Overview and Best Practices

Purpose

Copper reduces redundant metadata and data traffic during startup-heavy workloads by using a read-only cooperative cache layered over FUSE and an RPC overlay tree.

The intended production focus is:

  • Python and shared-library import acceleration

  • repeated read-mostly startup patterns

  • scalable deployment on large node counts

Supported Runtime Focus

The core distributed operations are summarized below.

Operation

Production role

getattr

primary metadata lookup path

read

primary data path

readdir

primary directory enumeration path

open, release, opendir

lightweight compatibility stubs for read-mostly workflows

Mutation-style operations such as mkdir, unlink, rename, and create are not the production focus of this tree.

Best-Practice Guidance

The following recommendations are operational guidance for common deployments. They are intended to help minimize configuration mistakes and avoid routing unnecessary paths through Copper.

  1. Prepend Copper paths to environment variables only when there is a specific need for a path to flow through Copper.

  2. Do not prepend Copper blindly to variables such as PYTHONPATH, VIRTUAL_ENV, CONDA_PREFIX, CONDA_ROOT, LD_LIBRARY_PATH, and PATH all at once.

  3. When using a Python virtual environment or custom package directory, prepending Copper only to the relevant PYTHONPATH entry is usually sufficient.

  4. When using a personal Conda environment, prepending Copper only to the path passed to conda activate is usually sufficient.

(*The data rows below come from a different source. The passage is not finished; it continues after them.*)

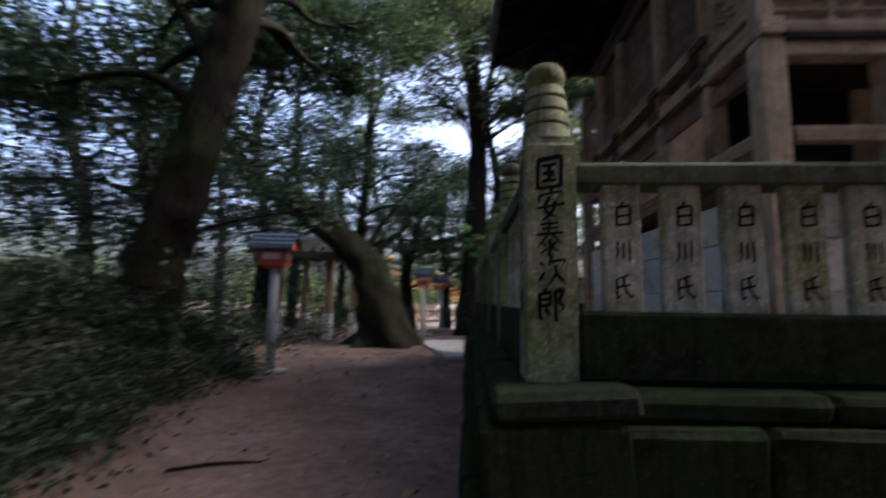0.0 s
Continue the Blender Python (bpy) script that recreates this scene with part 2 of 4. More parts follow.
# ---- builders ----
def part(name, data, material, parent=None, label="", m=None, smooth=False):
    """One mesh object from a bmesh or a mesh, under parent, at the pose m in the parent's space."""
    if isinstance(data, bmesh.types.BMesh):
        me = bpy.data.meshes.new(name)
        data.to_mesh(me)
        data.free()
    else:
        me = data
    if material and not me.materials:
        me.materials.append(material)
    if smooth:
        me.polygons.foreach_set("use_smooth", [True] * len(me.polygons))
    ob = new(name, me)
    if parent:
        ob.parent = parent
    if m is not None:
        ob.matrix_basis = m
    if label:
        ob["label"] = label
    return ob


def empty(name, label, category, m=None, group="", kind=""):
    ob = new(name)
    ob.empty_display_size = 0.1
    if m is not None:
        ob.matrix_basis = m
    return tagged(ob, label, category, group, kind)


def box_bm(sx, sy, sz, bev=0.006, jitter=0.0, seed=0):
    bm = bmesh.new()
    bmesh.ops.create_cube(bm, size=1)
    bmesh.ops.scale(bm, vec=(sx, sy, sz), verts=bm.verts)
    if bev:
        bmesh.ops.bevel(bm, geom=bm.edges[:], offset=min(bev, 0.4 * min(sx, sy, sz)), segments=1, affect="EDGES")
    if jitter:
        r = random.Random(seed)
        for v in bm.verts:
            v.co += Vector((r.uniform(-1, 1), r.uniform(-1, 1), r.uniform(-1, 1))) * jitter
    return bm


_boxes = {}


def box(name, x0, x1, y0, y1, z0, z1, material, parent=None, label="", bev=0.006, jitter=0.0):
    """A bevelled box between two corners; alike boxes share their mesh."""
    size = (round(x1 - x0, 4), round(y1 - y0, 4), round(z1 - z0, 4))
    key = (size, material.name, bev, jitter)
    if key not in _boxes:
        me = bpy.data.meshes.new(name)
        bm = box_bm(*size, bev, jitter, len(_boxes))
        bm.to_mesh(me)
        bm.free()
        me.materials.append(material)
        _boxes[key] = me
    return part(name, _boxes[key], material, parent, label, pose((x0 + x1) / 2, (y0 + y1) / 2, (z0 + z1) / 2))


def lathe(profile, seg=24, wobble=0.0, seed=0):
    """A turned body from (radius, height) pairs, closed at both ends."""
    bm = bmesh.new()
    r = random.Random(seed)
    rings = []
    for rad, z in profile:
        rings.append([bm.verts.new((rad * math.cos(a) * (1 + r.uniform(-wobble, wobble)), rad * math.sin(a) * (1 + r.uniform(-wobble, wobble)), z))
                      for a in (2 * math.pi * i / seg for i in range(seg))])
    for a, b in zip(rings, rings[1:]):
        for i in range(seg):
            bm.faces.new((a[i], a[(i + 1) % seg], b[(i + 1) % seg], b[i]))
    bm.faces.new(rings[0][::-1])
    bm.faces.new(rings[-1])
    return bm


def mesh_of(name, bm, material, smooth=True):
    me = bpy.data.meshes.new(name)
    bm.to_mesh(me)
    bm.free()
    me.materials.append(material)
    if smooth:
        me.polygons.foreach_set("use_smooth", [True] * len(me.polygons))
    return me


def sheet(name, corners, material, parent=None, label=""):
    bm = bmesh.new()
    bm.faces.new([bm.verts.new(c) for c in corners])
    return part(name, bm, material, parent, label)


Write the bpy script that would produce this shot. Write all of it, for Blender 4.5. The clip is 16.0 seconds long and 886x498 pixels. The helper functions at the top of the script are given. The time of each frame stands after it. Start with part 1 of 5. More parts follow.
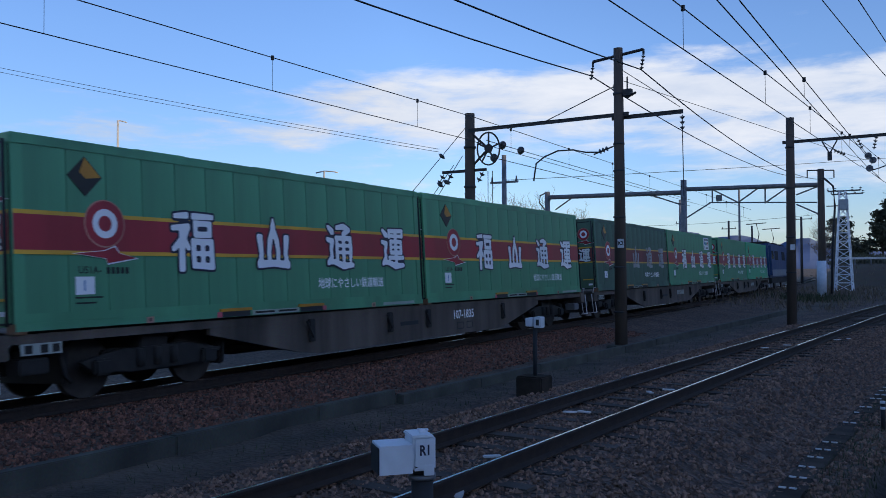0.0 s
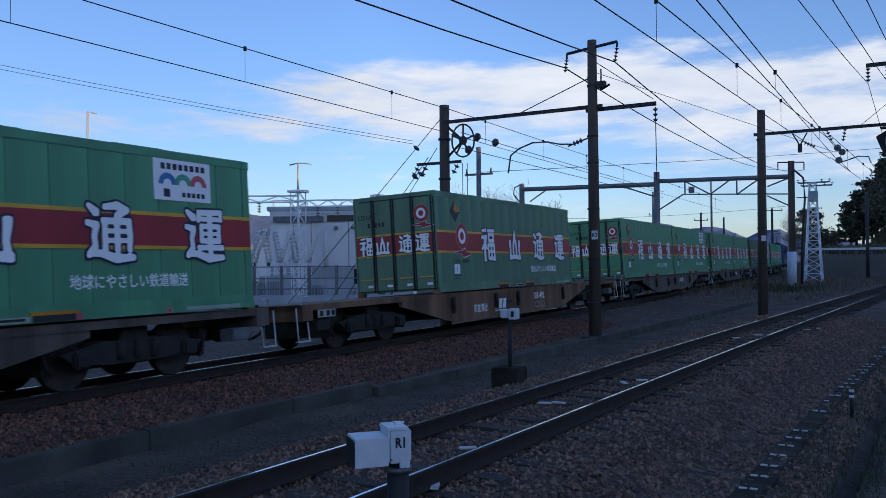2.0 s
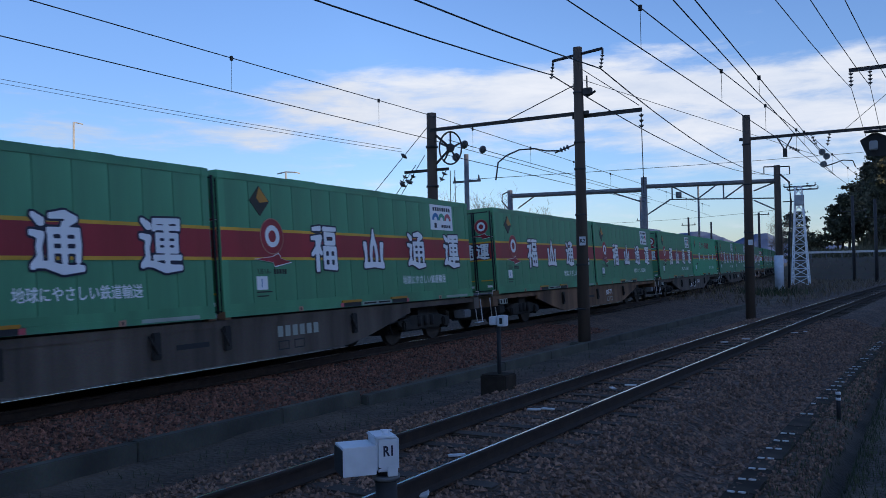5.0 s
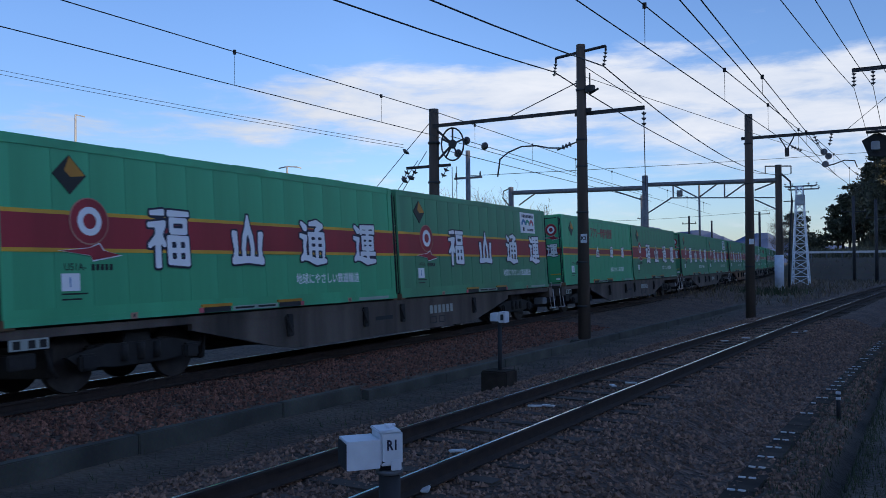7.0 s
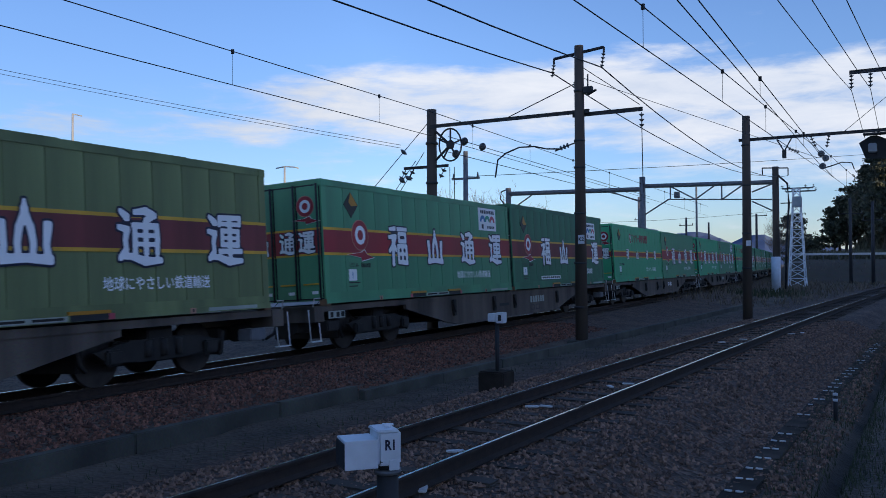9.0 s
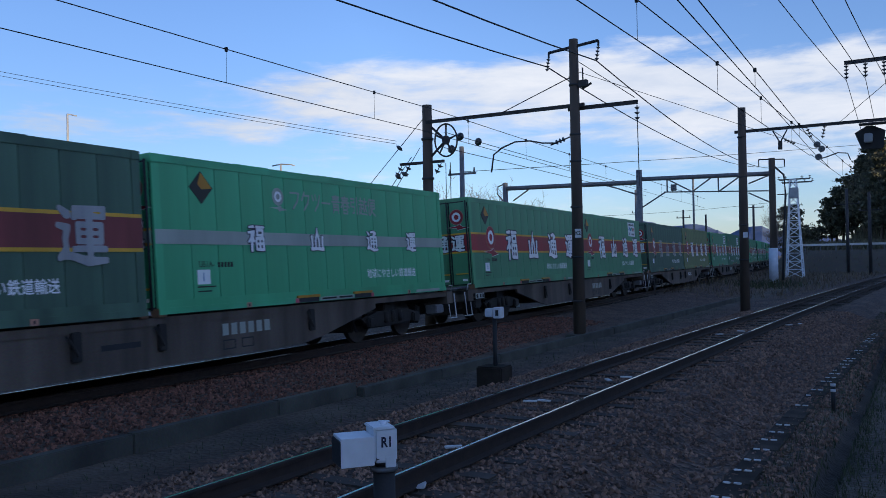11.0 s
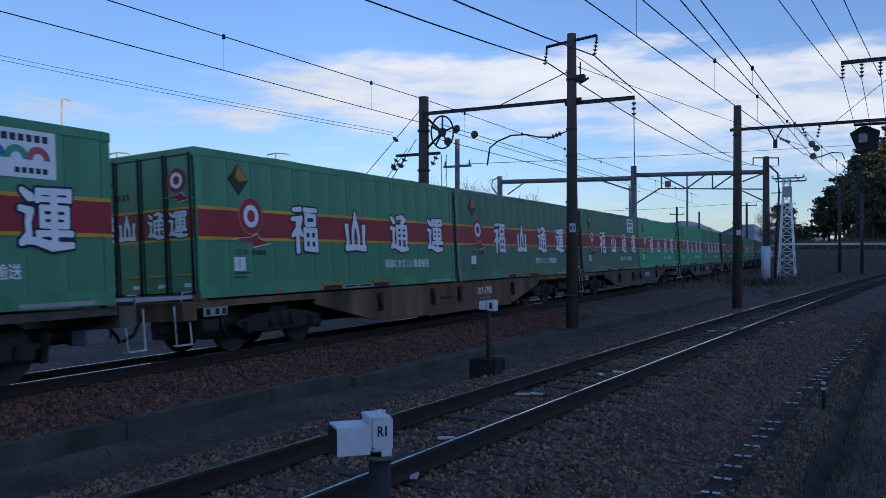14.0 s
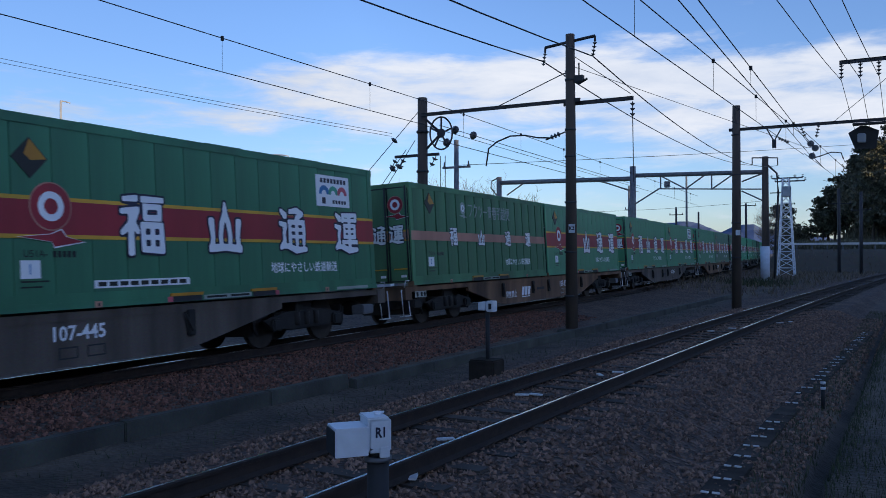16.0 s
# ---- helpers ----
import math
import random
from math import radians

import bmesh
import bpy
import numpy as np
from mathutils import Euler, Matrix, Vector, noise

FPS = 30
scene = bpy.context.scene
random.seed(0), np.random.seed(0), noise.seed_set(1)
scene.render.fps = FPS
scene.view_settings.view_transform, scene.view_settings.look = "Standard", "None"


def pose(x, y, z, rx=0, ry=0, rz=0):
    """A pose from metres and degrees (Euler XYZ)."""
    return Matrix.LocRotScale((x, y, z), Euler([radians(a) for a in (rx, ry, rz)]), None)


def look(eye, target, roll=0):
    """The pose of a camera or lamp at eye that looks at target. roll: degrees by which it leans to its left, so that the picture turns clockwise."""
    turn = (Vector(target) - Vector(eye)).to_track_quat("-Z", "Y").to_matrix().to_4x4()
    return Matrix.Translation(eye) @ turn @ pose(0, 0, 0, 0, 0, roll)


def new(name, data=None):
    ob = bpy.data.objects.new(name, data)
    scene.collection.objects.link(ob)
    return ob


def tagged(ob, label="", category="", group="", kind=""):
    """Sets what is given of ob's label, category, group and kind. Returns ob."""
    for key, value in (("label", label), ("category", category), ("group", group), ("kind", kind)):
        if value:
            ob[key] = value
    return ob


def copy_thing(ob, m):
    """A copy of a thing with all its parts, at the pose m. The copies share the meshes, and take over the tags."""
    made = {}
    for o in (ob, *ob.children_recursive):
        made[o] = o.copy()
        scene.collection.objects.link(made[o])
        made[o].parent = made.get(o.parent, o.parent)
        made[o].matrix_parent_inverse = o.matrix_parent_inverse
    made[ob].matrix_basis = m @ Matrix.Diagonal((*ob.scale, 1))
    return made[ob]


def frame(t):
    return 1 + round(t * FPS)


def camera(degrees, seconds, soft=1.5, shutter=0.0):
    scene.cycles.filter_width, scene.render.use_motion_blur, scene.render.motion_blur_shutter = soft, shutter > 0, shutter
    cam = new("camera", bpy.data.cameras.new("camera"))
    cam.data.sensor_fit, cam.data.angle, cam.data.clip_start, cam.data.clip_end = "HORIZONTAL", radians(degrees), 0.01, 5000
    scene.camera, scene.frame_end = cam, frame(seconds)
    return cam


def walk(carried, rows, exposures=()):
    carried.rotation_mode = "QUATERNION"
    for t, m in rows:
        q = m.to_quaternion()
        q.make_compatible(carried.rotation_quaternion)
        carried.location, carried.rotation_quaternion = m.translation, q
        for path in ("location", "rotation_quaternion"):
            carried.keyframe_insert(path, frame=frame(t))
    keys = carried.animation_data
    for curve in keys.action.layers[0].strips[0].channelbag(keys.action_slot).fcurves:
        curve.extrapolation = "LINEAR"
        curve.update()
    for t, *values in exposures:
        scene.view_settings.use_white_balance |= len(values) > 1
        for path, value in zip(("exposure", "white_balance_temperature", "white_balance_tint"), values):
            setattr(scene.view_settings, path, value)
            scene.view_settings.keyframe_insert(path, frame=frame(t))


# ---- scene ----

  5. Prepend Copper to PATH only when a binary under a virtual environment or Conda environment must itself be resolved through Copper.

  6. If an application takes input-file arguments that should flow through Copper, prepend Copper only to those input paths rather than to unrelated environment variables.

  7. If a specific shared library should flow through Copper, prepend Copper only to the relevant LD_LIBRARY_PATH entry instead of rewriting the entire library path.

  8. Copper is read-only. Do not use Copper-prefixed paths for output files, checkpoints, scratch directories, or temporary files.

  9. Keep Copper service cores out of the application CPU binding list. Common example bindings are 48,49,50,51 on Aurora and 1,2 on Frontier, with some deployments also using 1,2,65,66. Site policies can differ.

  10. Review applications and packages for hard-coded paths that may bypass or misuse Copper.

  11. The commonly supported filesystem operations today are init, open, read, readdir, readlink, getattr, ioctl, and destroy.

  12. Operations such as write, unlink, rename, mkdir, rmdir, symlink, statfs, fsync, flush, and mmap are not part of the current production target.

  13. System-default modules and frameworks whose metadata is already baked into the operating-system image often do not benefit from Copper.

Operational Recommendations

  • Use Copper for read-mostly workloads.

  • Prefer the prepared-address-book workflow at scale.

  • Use facility mode when the site address book is trusted and current.

  • Use discover mode when a fresh allocation-derived address map is required.

  • Keep normal logging compact and rely on the retained startup timing lines for routine observability.

  • Use the platform-specific examples in examples/aurora_examples and examples/frontier_examples as the starting point for site job scripts.

Key Runtime Signals

The main startup timing lines retained at normal visibility are:

  • provider registration completed after <us>

  • first successful parent rpc_... completed after <us> since provider startup

These two lines are the default production indicators for startup progress without reintroducing heavy debug logging.